Still, this arrangement provided enough stability that Ms. Wallace began cutting hair at a nearby salon. Her first month, she brought home about $500. She felt confident her clientele would grow.
Then, her friend canceled the swap, forcing Ms. Wallace to bring Alaya to the salon, where she tried to keep her occupied with cartoons in a back room.
Soon her car broke down, forcing her to rely on family and the public bus to get to work, which did not always happen.
Her boss had been kind, but patience wore thin.
“She was like, ‘Your baby sitter bailed on you, your car broke down. What do you have left?’ ” Ms. Wallace said. “She said, ‘If you can’t get something worked out, I’m going to have to let you go.’ ”
Even after she lost that job, Ms. Wallace remained confident she could find another.
Then it dawned on her. Given the state of the social safety net, unemployment might provide the solution. She could qualify for cash assistance, which would require her to enroll in a state jobs program and would include help securing child care.
“It’s something I have to do to get where I need to go,” she said.

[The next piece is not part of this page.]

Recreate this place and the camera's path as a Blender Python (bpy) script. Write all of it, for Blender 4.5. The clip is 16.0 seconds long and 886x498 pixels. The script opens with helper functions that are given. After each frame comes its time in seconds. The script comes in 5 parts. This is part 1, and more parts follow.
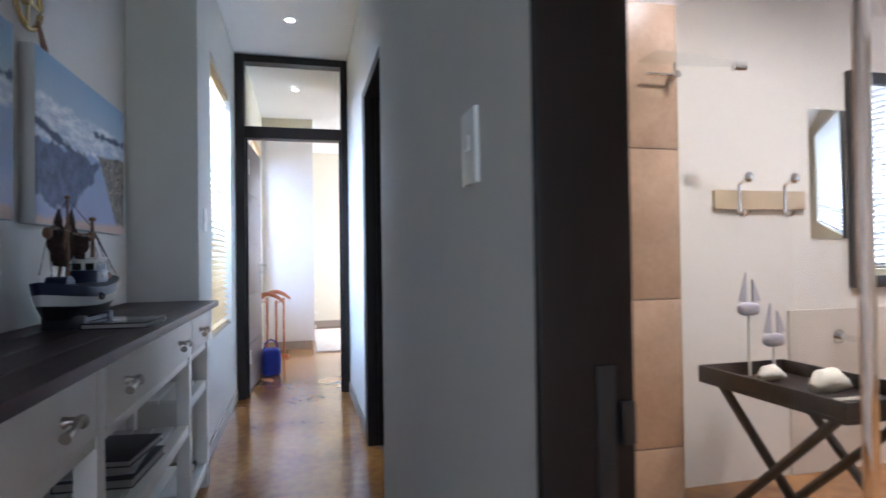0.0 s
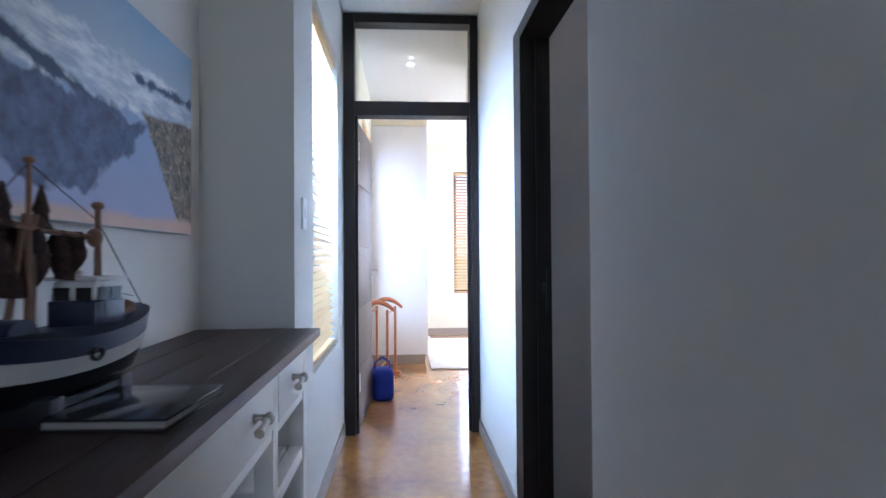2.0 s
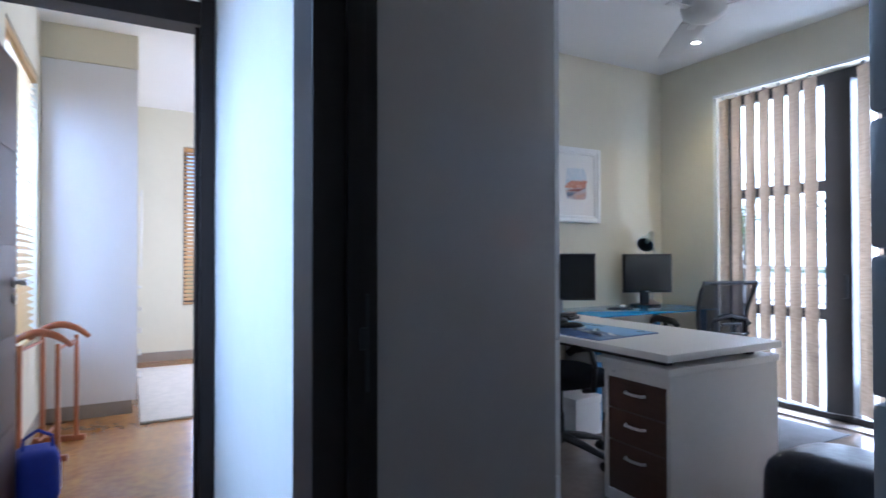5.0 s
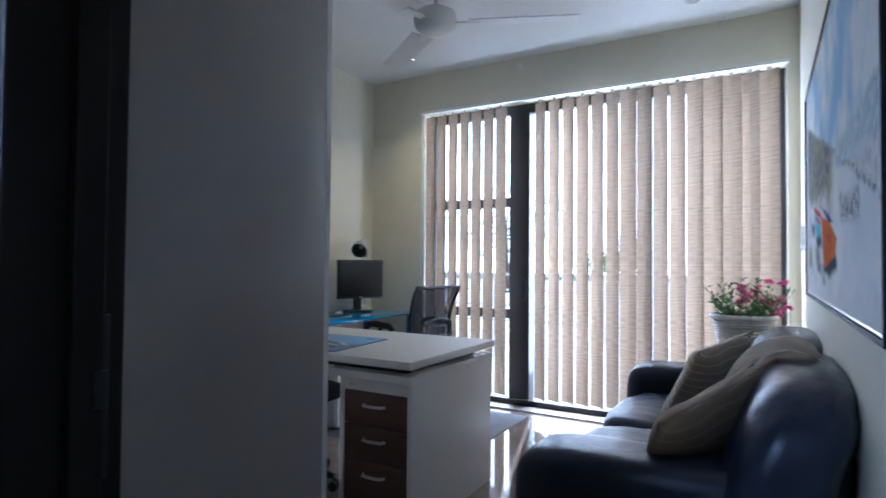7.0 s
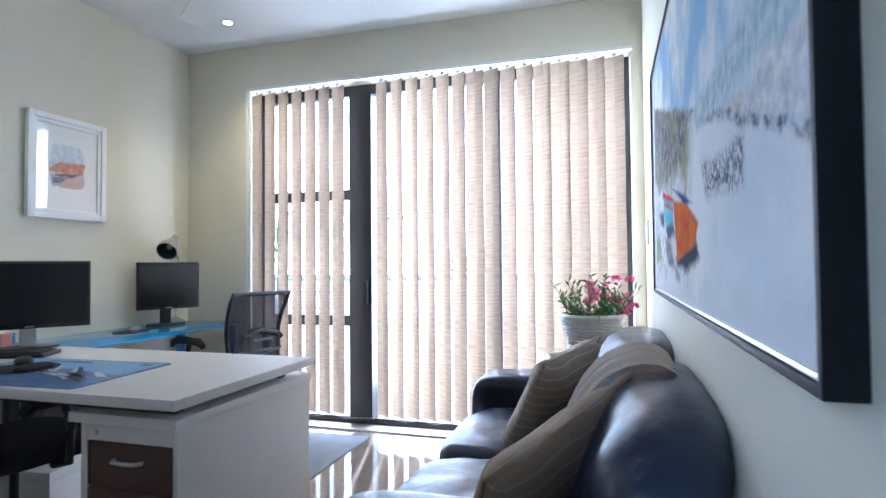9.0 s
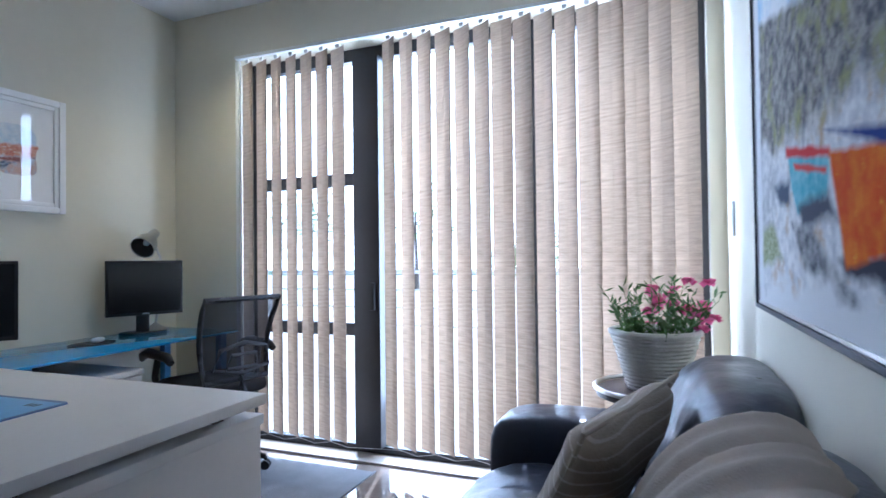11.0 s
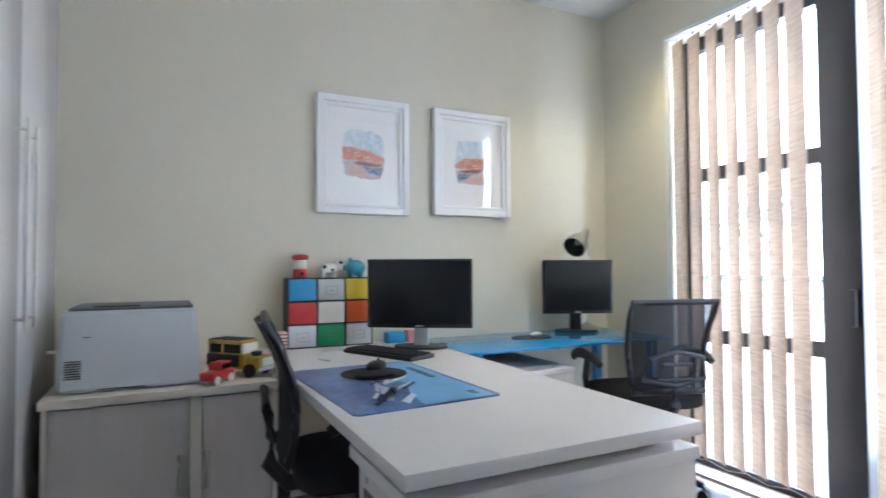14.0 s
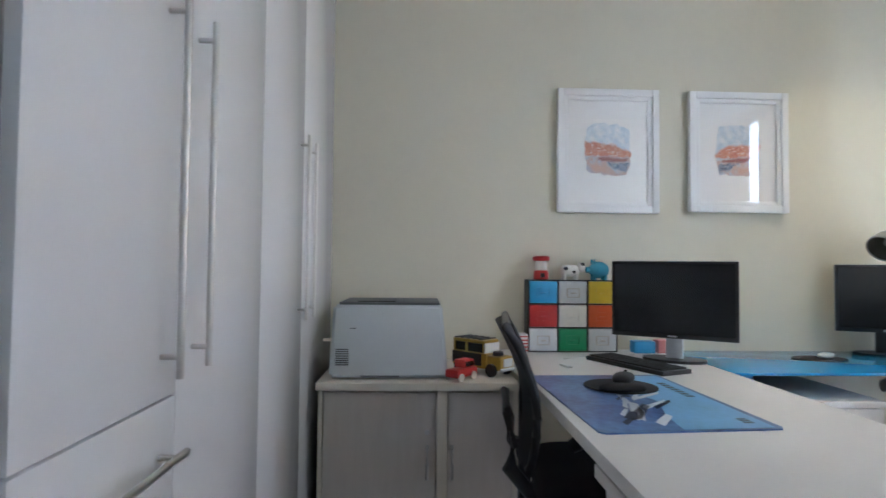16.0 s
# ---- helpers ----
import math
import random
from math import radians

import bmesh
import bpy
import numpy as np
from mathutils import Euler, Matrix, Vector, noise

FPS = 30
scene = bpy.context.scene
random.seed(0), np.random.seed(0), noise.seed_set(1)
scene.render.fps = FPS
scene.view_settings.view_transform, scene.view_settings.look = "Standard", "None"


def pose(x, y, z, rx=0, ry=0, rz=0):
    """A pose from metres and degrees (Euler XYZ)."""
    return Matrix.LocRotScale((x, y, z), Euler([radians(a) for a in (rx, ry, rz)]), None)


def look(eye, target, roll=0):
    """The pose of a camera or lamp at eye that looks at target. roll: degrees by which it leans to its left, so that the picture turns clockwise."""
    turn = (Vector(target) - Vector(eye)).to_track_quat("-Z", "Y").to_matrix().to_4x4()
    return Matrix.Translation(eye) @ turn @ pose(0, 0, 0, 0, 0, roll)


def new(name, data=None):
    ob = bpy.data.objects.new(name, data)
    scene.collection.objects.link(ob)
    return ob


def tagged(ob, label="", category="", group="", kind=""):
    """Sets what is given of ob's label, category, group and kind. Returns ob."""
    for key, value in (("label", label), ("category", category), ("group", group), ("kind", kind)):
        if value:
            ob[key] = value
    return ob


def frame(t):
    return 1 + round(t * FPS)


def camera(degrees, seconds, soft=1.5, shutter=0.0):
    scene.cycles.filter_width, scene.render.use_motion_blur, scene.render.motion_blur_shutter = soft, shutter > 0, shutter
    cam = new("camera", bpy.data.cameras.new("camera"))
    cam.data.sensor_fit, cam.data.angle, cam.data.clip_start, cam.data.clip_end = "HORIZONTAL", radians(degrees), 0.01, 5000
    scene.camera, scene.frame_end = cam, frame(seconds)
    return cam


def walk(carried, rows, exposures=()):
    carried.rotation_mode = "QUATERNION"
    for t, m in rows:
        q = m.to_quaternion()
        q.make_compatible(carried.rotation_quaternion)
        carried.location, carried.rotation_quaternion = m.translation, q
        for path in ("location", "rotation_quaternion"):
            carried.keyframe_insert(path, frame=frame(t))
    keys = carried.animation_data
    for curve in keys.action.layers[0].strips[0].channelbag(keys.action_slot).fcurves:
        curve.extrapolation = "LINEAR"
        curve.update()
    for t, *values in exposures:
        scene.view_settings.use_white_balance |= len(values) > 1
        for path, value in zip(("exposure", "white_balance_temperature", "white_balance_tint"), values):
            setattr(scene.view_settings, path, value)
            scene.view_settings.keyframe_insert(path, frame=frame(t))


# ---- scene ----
cam = camera(76.3, 16.0, shutter=0.5)
PATH = [
    (0, (-0.008, 0.387, 1.084), (0.473, 2.328, 1.113), -0.8),
    (0.5, (-0.083, 0.529, 1.084), (0.252, 2.5, 1.12), -0.8),
    (1, (-0.098, 0.792, 1.088), (0.116, 2.781, 1.125), -0.6),
    (1.5, (-0.096, 1.088, 1.108), (0.048, 3.082, 1.138), -0.6),
    (2, (-0.127, 1.403, 1.127), (0.008, 3.398, 1.157), -0.4),
    (2.5, (-0.113, 1.697, 1.134), (0.021, 3.692, 1.155), -0.4),
    (3, (-0.083, 1.984, 1.14), (0.065, 3.978, 1.166), -0.4),
    (3.5, (-0.073, 2.229, 1.154), (0.149, 4.216, 1.17), -0.1),
    (4, (-0.033, 2.446, 1.129), (0.45, 4.387, 1.16), -0.3),
    (4.5, (0.028, 2.608, 1.133), (0.778, 4.461, 1.165), -0.4),
    (5, (0.061, 2.678, 1.151), (1.033, 4.425, 1.175), -0.1),
    (7.5, (0.104, 3.052, 1.138), (1.93, 3.866, 1.19), 0.2),
    (8, (0.268, 3.047, 1.142), (2.151, 3.722, 1.191), -0.2),
    (8.5, (0.449, 3.033, 1.127), (2.366, 3.601, 1.183), -0.5),
    (11, (1.366, 3.092, 1.152), (3.226, 3.826, 1.187), -0.7),
    (11.5, (1.473, 3.13, 1.142), (3.248, 4.051, 1.186), -1.1),
    (12, (1.541, 3.141, 1.162), (3.158, 4.318, 1.202), -0.7),
    (12.5, (1.575, 3.165, 1.144), (3.003, 4.564, 1.191), -0.6),
    (13, (1.596, 3.179, 1.158), (2.824, 4.758, 1.195), -0.4),
    (13.5, (1.591, 3.237, 1.131), (2.674, 4.917, 1.19), -0.4),
    (14, (1.598, 3.273, 1.13), (2.484, 5.065, 1.191), -0.3),
    (14.5, (1.632, 3.295, 1.124), (2.253, 5.195, 1.186), -0.1),
    (15, (1.654, 3.332, 1.122), (2.059, 5.29, 1.185), 0.0),
    (15.5, (1.634, 3.372, 1.125), (1.87, 5.357, 1.188), 0.4),
    (16, (1.616, 3.376, 1.127), (1.697, 5.374, 1.194), 0.6),
]
EXPOSURES = [(0, 1.22, 5200, 17), (0.5, 1.12, 5300, 17), (1, 1.16, 5280, 17), (1.5, 1.38, 5150, 17), (2.5, 1.4, 4850, 18), (3.5, 0.45, 4700, 18), (4, -0.02, 4780, 18), (4.5, -0.05, 4820, 18), (5, 0.58, 4800, 17), (7.5, 0.25, 4800, 15), (8.5, 1.1, 4880, 14), (11, 0.42, 4660, 15), (12.5, 0.55, 4820, 14), (14, 1.28, 5050, 14), (15, 1.22, 5150, 14), (16, 1.02, 5150, 14)]
walk(cam, [(t, look(eye, target, roll)) for t, eye, target, roll in PATH], EXPOSURES)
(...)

She plans to stay on cash assistance long enough to gain child care, then find another job. She would then lose cash assistance, but could hang onto child care as long as her income stayed below the eligibility limit.
These were her thoughts as she stood in an airless office, amid the sounds of unhappy children in the arms of tired women, waiting to hand in the forms to receive welfare.
“Oh no,” she said, peeking inside a white envelope full of documents and spotting a brown smudge. “My kid got chocolate on her birth certificate.”
She ducked into the ladies room and dabbed the stain with wet paper towel.
When she stepped outside an hour later, beneath a pounding Arizona sun, $220 a month was headed her way. Her daughter was waiting at her parents’ house. Her future — a working car, a steady job — was waiting out there, too, she told herself, though it had a way of coming in and out of focus.
“I’m just trying to get my life situated to where I can look beyond the day to day,” she said. “I hope it all falls together the way it all fell apart.”